I have no doubt that a properly packaged and presented series along the lines of Match of the Day, showing the best of the club matches every week would attract a huge audience for the BBC here.

Not only do I believe this, but the BBC believe it as well.

Because TG4, the Irish language broadcaster, do show club football and hurling matches each week, and they report very satisfactory viewing figures.

So why do they not do it? To answer this question you have to look at the role of the BBC in this part of the country.

For a start, it is the British Broadcasting Corporation. Part of its job is to promote a corporate image of Britain, the United Kingdom of Great Britain and Northern Ireland, and the GAA sits most uncomfortably within that context.

Irish and Gaelic culture is surely in the mix somewhere, but it is seen as a minority interest, a tiny minority interest that, in their terms, is probably served well by having three or four football matches shown each year. In other words, the BBC is, essentially, anti-Irish.

The second difficulty the BBC here faces is that it adheres to a policy of promoting an image of a community - a nation, really - that simply doesn’t exist.

The BBC more or less takes the view that you have extreme republicanism on one side, extreme loyalism on the other, every shade of nationalism and unionism in between, with the Alliance Party in the centre - but at least we are all Northern Ireland folk. So they promote the image of Northern Ireland.

The myth of Northern Ireland, as if - no matter what our political differences may be - we all are united under the common name of Northern Irish!

Add to that the unremitting influence of unreconstructed Unionism - not too much Irish, as that gives offence to the Unionists - because the corporation is essentially still a Unionist institution, and the overall imperative to re-enforce the impression or imply that the 26 Counties of this country outside of the United Kingdom is in some way a foreign place - as well as the fact that BBC Northern Ireland remains, essentially, a training ground for young hopefuls intent upon a career - and you have some ideal of why the BBC project here is simply not working for nationalists.

Nationalists, by definition, do not recognise Northern Ireland as a legitimate state, or national identity.

I do not live in Northern Ireland, I am not Northern Irish. I live in Belfast, Ireland, and I am Irish.

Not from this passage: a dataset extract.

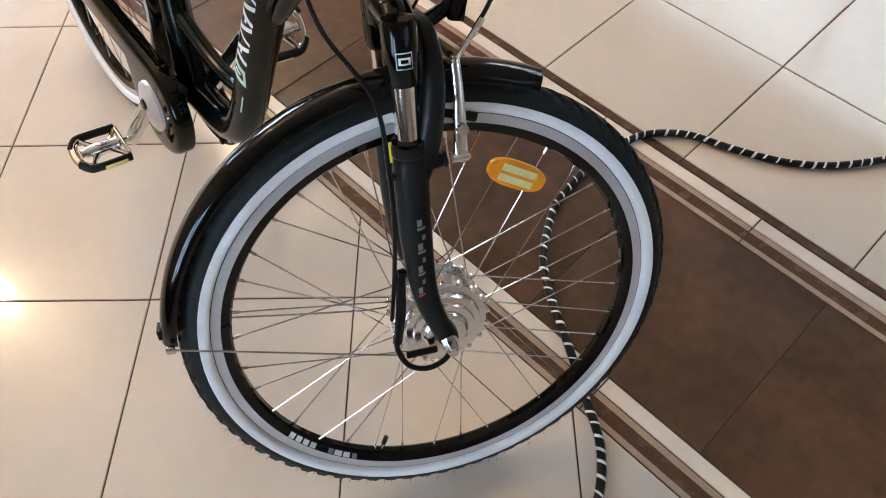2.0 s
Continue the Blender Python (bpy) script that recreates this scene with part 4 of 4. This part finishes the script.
def saddle_station(u):
    """x, half width, top and depth of the padded saddle at station u, on a smooth curve."""
    k = min(int(u), len(SADDLE) - 2)
    t = u - k
    p = [SADDLE[min(max(k + d, 0), len(SADDLE) - 1)] for d in (-1, 0, 1, 2)]
    return [0.5 * (2 * b + (c - a) * t + (2 * a - 5 * b + 4 * c - d) * t * t + (3 * b - a - 3 * c + d) * t ** 3) for a, b, c, d in zip(*p)]


def saddle_top(st, a):
    """A point of the saddle's upper half, a in radians from its left side over the top."""
    x, w, top, deep = st
    c, q = math.cos(a), max(0.0, math.sin(a))
    return Vector((x, math.copysign(abs(c) ** 0.8, c) * w, top - deep * (0.38 - 0.38 * q ** 0.7) - 0.011))


SUB, HALF, LOW = 4, 24, 12
bm = bmesh.new()
rings = []
for i in range((len(SADDLE) - 1) * SUB + 1):
    st = saddle_station(i / SUB)
    x, w, top, deep = st
    seam = 0.02 + 0.12 * min(1.0, (x - 0.184) / 0.06) + 0.78 * min(1.0, max(0.0, (x - 0.245) / 0.080)) ** 1.5       # upper edge of the white sides
    ring = [bm.verts.new(saddle_top(st, math.pi * k / HALF)) for k in range(HALF + 1)]
    down = [seam * j / 4 for j in range(1, 5)] + [seam + (0.985 - seam) * (j - 4) / 5 for j in range(5, 10)] + [0.993, 0.998]
    for sg in (-1, 1):
        side = []
        for share in (down if sg < 0 else down[::-1]):
            e = share ** 0.8
            side.append(bm.verts.new((x, sg * (1 - e * e) ** 0.08 * w * (1 + 0.02 * e), top - deep * (0.38 + 0.62 * share) - 0.011)))
        if sg < 0:
            ring += side + [bm.verts.new((x, 0, top - deep - 0.011))]
        else:
            ring += side
    rings.append(ring)
full = len(rings[0])
for i, (p, q) in enumerate(zip(rings, rings[1:])):
    for k in range(full):
        face = bm.faces.new((p[k], p[(k + 1) % full], q[(k + 1) % full], q[k]))
        j = k - HALF if k < HALF + LOW else full - 1 - k
        face.material_index = 1 if (4 <= j <= 8 and i < 6.8 * SUB) or (i < 3 * SUB and (0 <= j <= 8 or k < 2 or HALF - 2 <= k < HALF)) or i < SUB / 2 else 0
bm.faces.new(rings[0]).material_index = 1
bm.faces.new(rings[-1][::-1])
saddle = part("saddle", bm, [LEATHER, WHITEVINYL], bike, "black vinyl saddle with white rear sides", sharp=80)
saddle.matrix_basis = Matrix.Translation((0.296, 0.012, 0.943)) @ Matrix.Rotation(radians(2), 4, "Z") @ Matrix.Rotation(radians(-5.5), 4, "Y") @ Matrix.Scale(1.06, 4) @ Matrix.Translation((-0.290, 0, -0.940))       # its nose tipped up
Soup().box((0.13, 0.080, 0.012), Matrix.Translation((0.245, 0, 0.898)), bevel=0.005).put("saddle_base", PLASTIC, saddle, "black plastic saddle shell")
for sg in (-1, 1):
    Soup().tube([(0.425, sg * 0.012, 0.955), (0.385, sg * 0.020, 0.925), (0.31, sg * 0.022, 0.918), (0.250, sg * 0.024, 0.908), (0.220, sg * 0.045, 0.885)], 0.0035, 8, smooth_n=4).put("saddle_rail", MATBLACK, saddle, "black steel saddle rail")
    s = Soup().tube([(0.225, sg * 0.045, 0.862), (0.225, sg * 0.045, 0.898)], 0.013, 12)
    s.put("saddle_spring", PLASTIC, saddle, "black saddle damper")


def saddle_patch(name, u0, u1, a0, a1, label):
    """A thin print that follows the saddle's upper half."""
    v, n = [], 4
    for lift in (0.0006, -0.0006):
        for i in range(n):
            for k in range(n):
                p = saddle_top(saddle_station(u0 + (u1 - u0) * i / (n - 1)), radians(a0 + (a1 - a0) * k / (n - 1)))
                out = Vector((0, p.y, 0.5 * max(0.0, p.z - 0.93))).normalized() if a1 < 70 else Vector((0, 0, 1))
                v.append(p + out * lift)
    f = [(i * n + k, i * n + k + 1, (i + 1) * n + k + 1, (i + 1) * n + k) for i in range(n - 1) for k in range(n - 1)]
    rim = [k for k in range(n)] + [i * n + n - 1 for i in range(1, n)] + [(n - 1) * n + k for k in range(n - 2, -1, -1)] + [i * n for i in range(n - 2, 0, -1)]
    f += [(a, b, b + n * n, a + n * n) for a, b in zip(rim, rim[1:] + rim[:1])]
    link(name, mesh_of(name, v, f, GREYPRINT, smooth=False), saddle, None, label)


for k in range(6):
    saddle_patch("saddle_print", 9.30 - 0.30 * k, 9.30 - 0.30 * k + 0.20, 16, 36 if k else 44, "small pale print on the saddle nose")
saddle_patch("saddle_mark", 2.45, 3.25, 68, 73, "small grey mark on the seat")

# ---- rear carrier with battery ----
RZ = 0.866
s = Soup()
rail = [(0.125, 0.064, RZ - 0.004), (0.10, 0.072, RZ), (-0.05, 0.076, RZ), (-0.235, 0.076, RZ), (-0.268, 0.062, RZ + 0.004), (-0.278, 0.03, RZ + 0.006), (-0.280, 0.0, RZ + 0.006)]
rail = rail + [(x, -y, z) for x, y, z in rail[-2::-1]]
s.tube(rail, 0.0052, 10, smooth_n=4)
for x in (0.075, -0.040, -0.130, -0.215):
    s.tube([(x, -0.078, RZ - 0.085), (x, -0.079, RZ - 0.015), (x, -0.072, RZ), (x, 0.072, RZ), (x, 0.079, RZ - 0.015), (x, 0.078, RZ - 0.085)] if x in (0.075, -0.215) else [(x, -0.076, RZ), (x, 0.076, RZ)], 0.0045, 8)
rack = s.put("rear_carrier", MATBLACK, bike, "black tubular rear carrier", sharp=50)
for sg in (-1, 1):
    for nm, pts, r in (("lower_rail", [(0.10, sg * 0.078, RZ - 0.086), (-0.10, sg * 0.080, RZ - 0.088), (-0.225, sg * 0.078, RZ - 0.084), (-0.240, sg * 0.060, RZ - 0.080)], 0.0050),
                       ("strut", [(-0.012, sg * 0.078, 0.376), (-0.050, sg * 0.082, 0.52), (-0.085, sg * 0.082, RZ - 0.088)], 0.0050),
                       ("strut", [(-0.012, sg * 0.078, 0.376), (-0.080, sg * 0.082, 0.58), (-0.145, sg * 0.082, RZ - 0.088)], 0.0050),
                       ("strut", [(-0.015, sg * 0.078, 0.370), (-0.090, sg * 0.078, 0.445), (-0.165, sg * 0.076, 0.522), (-0.195, sg * 0.074, 0.575), (-0.205, sg * 0.076, 0.68), (-0.205, sg * 0.078, RZ - 0.088)], 0.0052),
                       ("strut", [(0.12, sg * 0.055, RZ - 0.05), (0.20, sg * 0.035, 0.80), (0.314, sg * 0.022, 0.730)], 0.0045)):
        Soup().tube(pts, r, 8, smooth_n=3).put(nm, MATBLACK, rack)
    Soup().box((0.045, 0.008, 0.020), Matrix.Translation((-0.005, sg * 0.079, 0.376)), bevel=0.003).put("strut_foot", MATBLACK, rack)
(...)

The term, the concept, the idea, the image, the name Northern Ireland is part of the unionist project (although it is true that many unionists in 1922 objected to the term because it contained the word Ireland), and any institution that includes the term Northern Ireland in its name is already starting out from a biased, pro-unionist standpoint.

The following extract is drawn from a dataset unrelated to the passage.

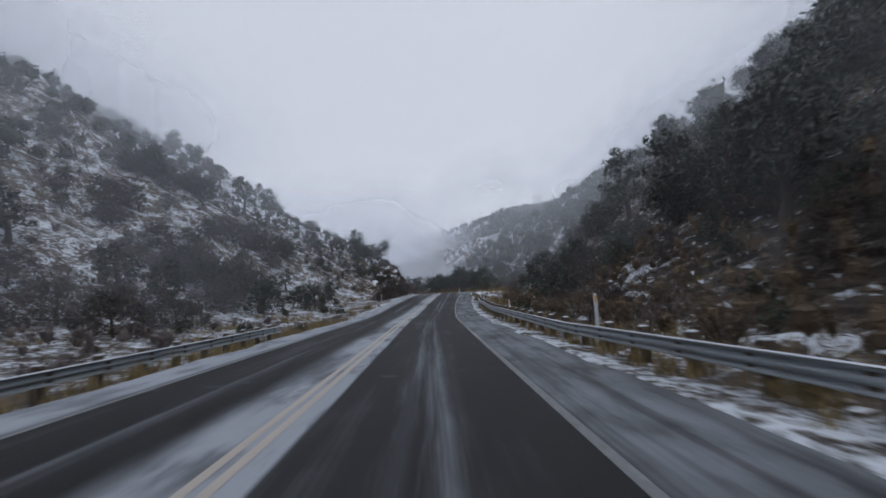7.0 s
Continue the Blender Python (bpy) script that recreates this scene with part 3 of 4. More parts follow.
def guard_rail(stations, offsets, side, top, label):
    """side: +1 on the right of the road. top: rail's height over the road's level."""
    rail = new("guard_rail")
    x, y, z, h = on_road(stations[0], offsets[0])
    rail.location = (x, y, z)
    tagged(rail, label, "guard rail", "guard rails")
    inv = Matrix.Translation((-x, -y, -z))
    ss = np.arange(stations[0], stations[-1] + 0.1, 0.95)
    prof = rail_profile()
    rings = []
    for s in ss:
        px, py, pz, ph = on_road(s, float(np.interp(s, stations, offsets)))
        rx, ry = math.cos(radians(ph)), math.sin(radians(ph))
        pz += float(np.interp(s, stations, top)) if np.ndim(top) else top
        rings.append([(px - x - side * q[0] * -rx * -1, py - y - side * q[0] * -ry * -1, pz - z + q[1]) for q in prof])
    rings = np.array(rings)
    w = len(prof)
    v = rings.reshape(-1, 3)
    i = (np.arange(len(ss) - 1)[:, None] * w + np.arange(w - 1)[None, :]).ravel()
    faces = np.stack([i, i + 1, i + w + 1, i + w], 1)
    beam = part("beam", mesh_of("beam", v, faces, STEEL, True), rail, "galvanised steel W-beam with snow on its lip")
    mod = beam.modifiers.new("thickness", "SOLIDIFY")
    mod.thickness = 0.012
    lip = np.array([r[0] for r in rings]) + (0, 0, 0.012)
    seg = np.stack([lip + (-0.03, 0, 0), lip + (0, 0, 0.018), lip + (0.035, 0, 0)], 1).reshape(-1, 3)
    i = (np.arange(len(ss) - 1)[:, None] * 3 + np.arange(2)[None, :]).ravel()
    part("snow_lip", mesh_of("snow_lip", seg, np.stack([i, i + 1, i + 4, i + 3], 1), SNOWCAP, True), rail, "thin line of snow on the beam")
    post_me = mesh_of("post", *box_piece(-0.09, 0.09, -0.09, 0.09, -0.9, 0.11, 0.012), TIMBER)
    block_me = mesh_of("block", *box_piece(-0.10, 0.10, -0.08, 0.08, -0.33, 0.02, 0.012), TIMBER)
    cap_me = mesh_of("snow_cap", *joined([box_piece(-0.085, 0.085, -0.085, 0.085, 0.112, 0.14, 0.02)]), SNOWCAP)
    for s in np.arange(stations[0] + 0.5, stations[-1], 1.905):
        off = float(np.interp(s, stations, offsets))
        lift = float(np.interp(s, stations, top)) if np.ndim(top) else top
        px, py, pz, ph = on_road(s, off + side * 0.33, lift)
        for name, me, shiftx in (("post", post_me, 0.0), ("block", block_me, -side * 0.19), ("snow_cap", cap_me, 0.0)):
            p = part(name, me, rail)
            p.matrix_local = inv @ pose(px, py, pz, 0, 0, ph + (180 if name == "snow_cap" and side < 0 else 0)) @ pose(shiftx, 0, 0)
    return rail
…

For example, why should the police be called the Police Service of Northern Ireland. Why not just the Police?

The fact of the matter is that times are changing in this part of the world, and the non-unionist perspective has got to be taken into consideration in cultural matters as well as political and economic, including names, flags, emblems, how we view each other, how we view ourselves, and how we are to be viewed from outside. Television has got a huge role to play in resolving these questions and the BBC, so far, has failed miserably.

By embedding itself in the Unionist camp the BBC simply cannot be non-partisan.

Every little scrap it provides towards the nationalist side will be seen as a sellout by the unionists, and because they are so firmly positioned on the British side, they can never satisfy the nationalist demand for and right to equality of treatment and parity of esteem.

I complained to the BBC about the axing of Amhran na bhFiann before the Derry - Kerry match and I received a polite letter back, apologising for the inconvenience, and explaining that they had mis-timed their schedules. Bollocks.

This is one of the biggest broadcasting corporations in the world.

They can pinpoint satellite broadcasts to coincide with major events all over the globe, and they expect me to believe that they couldn’t switch from Belfast to Dublin in time for the National Anthem. Double bollocks.

The answer to the BBC riddle can only be found in the corporation themselves recognising and accepting the realities of the area of Ireland into which they broadcast.

We don’t care how the English do in the Olympics. Most sports people here don’t give a hoot about the Norn Iron soccer team, except to wish them continued disgrace.

And I for one believe that, if the BBC is to continue broadcasting here at all, they have to come to grapple with the new realities and serve their audience on their audience’s terms.

And leave aside the myth of Norn Iron.